Along with the Nobel Prize, Simon won many other awards for his work, including the A.M. Turing Award and the National Medal of Science. While his research spanned computer science, psychology, business administration and economics, his primary interest was in human decision-making. He is regarded as a founder of the field of artificial intelligence.

Simon was awarded the Nobel Prize in Economic Sciences “for his pioneering research into the decision-making process within economic organizations.” He questioned the prevailing view of rational decision-making and simple profit maximization, arguing that because gathering information is costly and difficult, decision-makers and firms ‘satisfice,’ or accept the best that they think is possible.

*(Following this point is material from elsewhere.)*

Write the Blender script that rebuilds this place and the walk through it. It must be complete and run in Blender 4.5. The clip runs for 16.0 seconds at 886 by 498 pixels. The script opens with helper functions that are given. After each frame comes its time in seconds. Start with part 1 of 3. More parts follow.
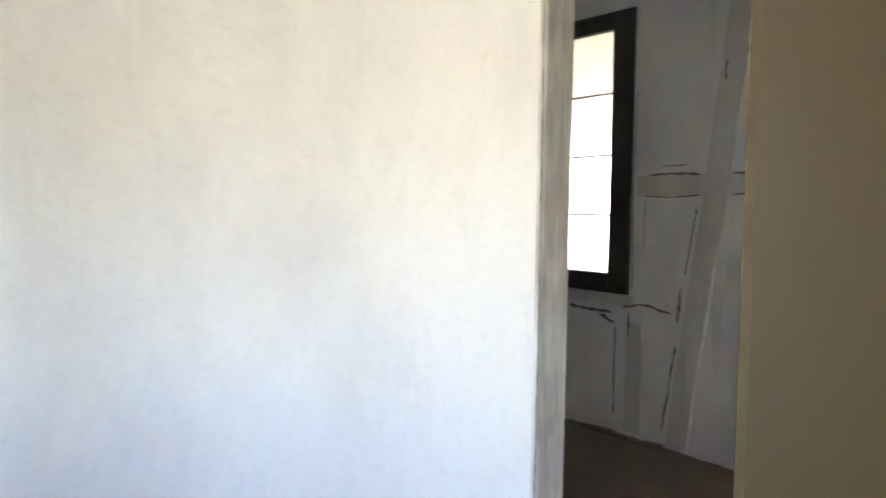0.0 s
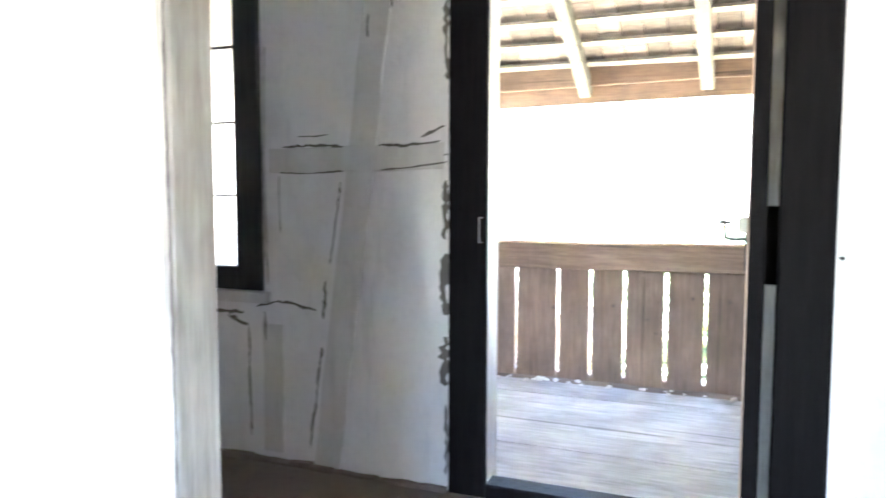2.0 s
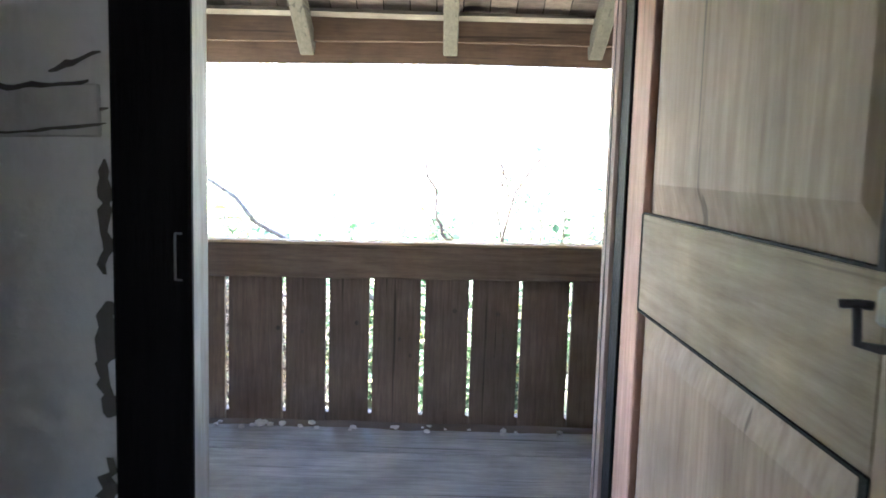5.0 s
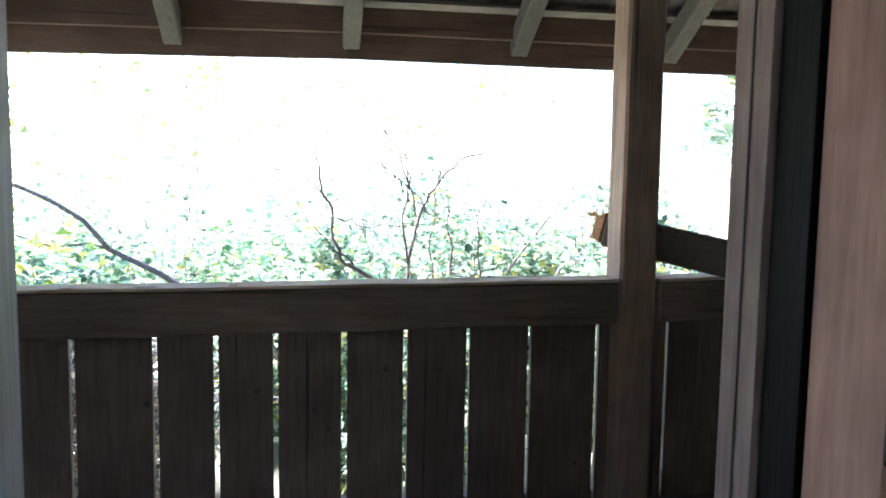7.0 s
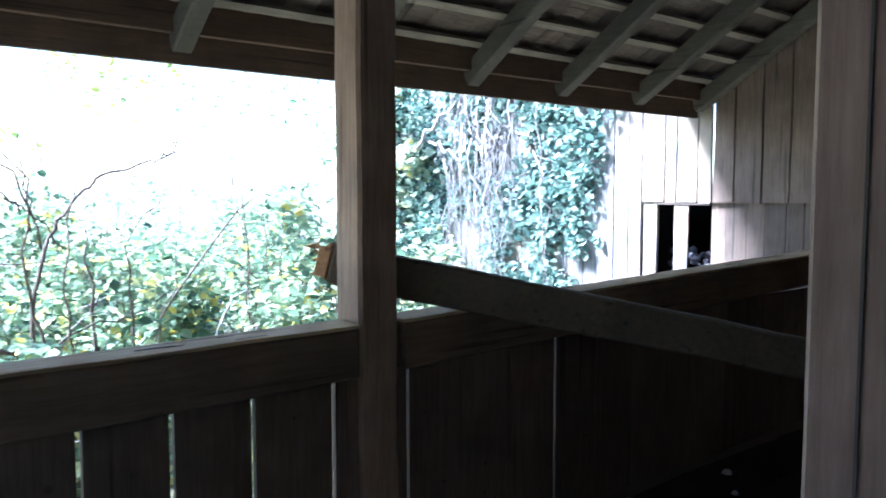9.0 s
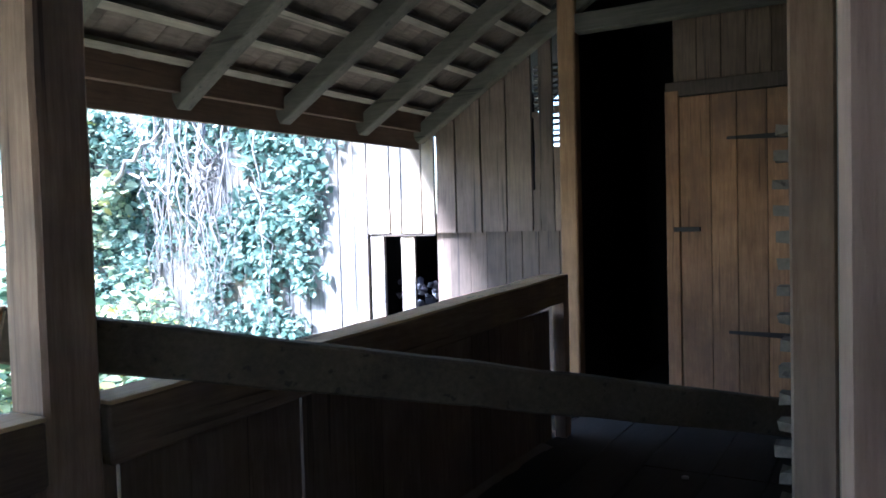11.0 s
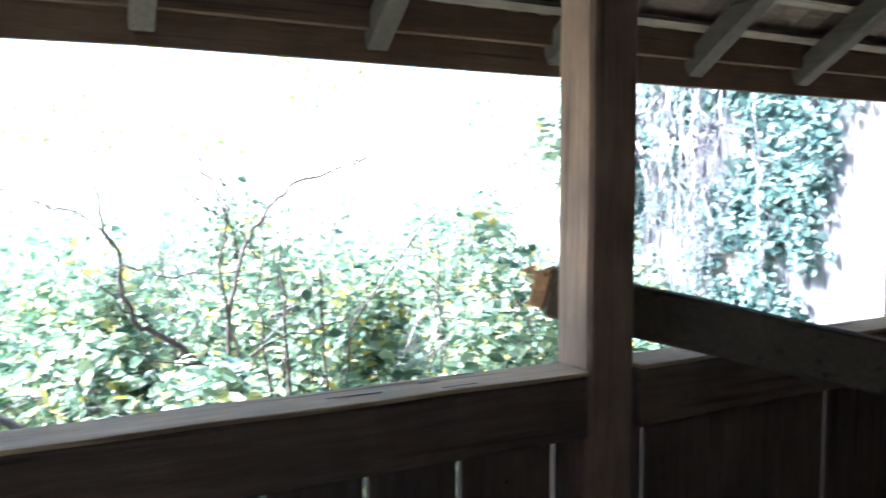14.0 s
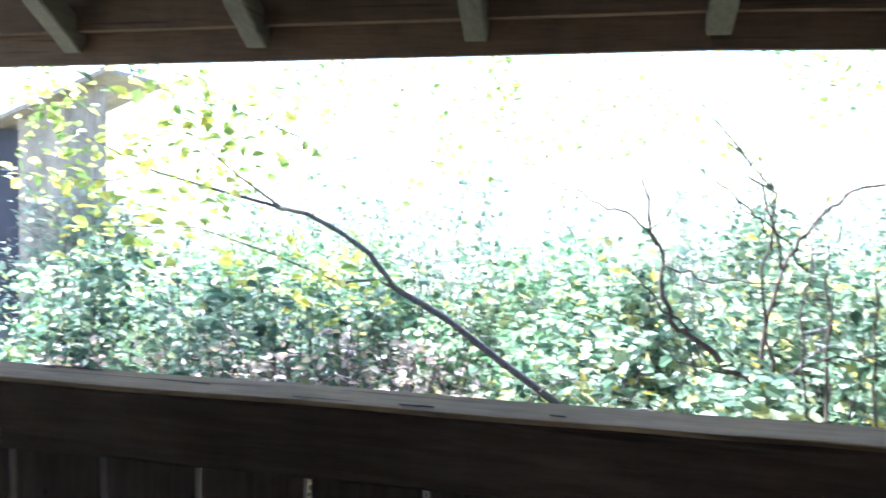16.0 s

Simon wrote of Carnegie Mellon:

In 1949, Carnegie Institute of Technology received an endowment to establish a Graduate School of Industrial Administration. I left Chicago for Pittsburgh to participate with G.L. Bach, William W. Cooper and others in developing the new school. Our goal was to place business education on a foundation of fundamental studies in economics and behavioral science. We were fortunate to pick a time for launching this venture when the new management science techniques were just appearing on the horizon, together with the electronic computer. As one part of the effort, I engaged with Charles Holt, and later with Franco Modigliani and John Muth. ... Meanwhile, however, the descriptive study of organizational decision-making continued as my main occupation, in this case in collaboration with Harold Guetzkow, James March, Richard Cyert and others. ... About 1954, [Allen Newell] and I conceived the idea that the right way to study problem-solving was to simulate it with computer programs. Gradually, computer simulation of human cognition became my central research interest.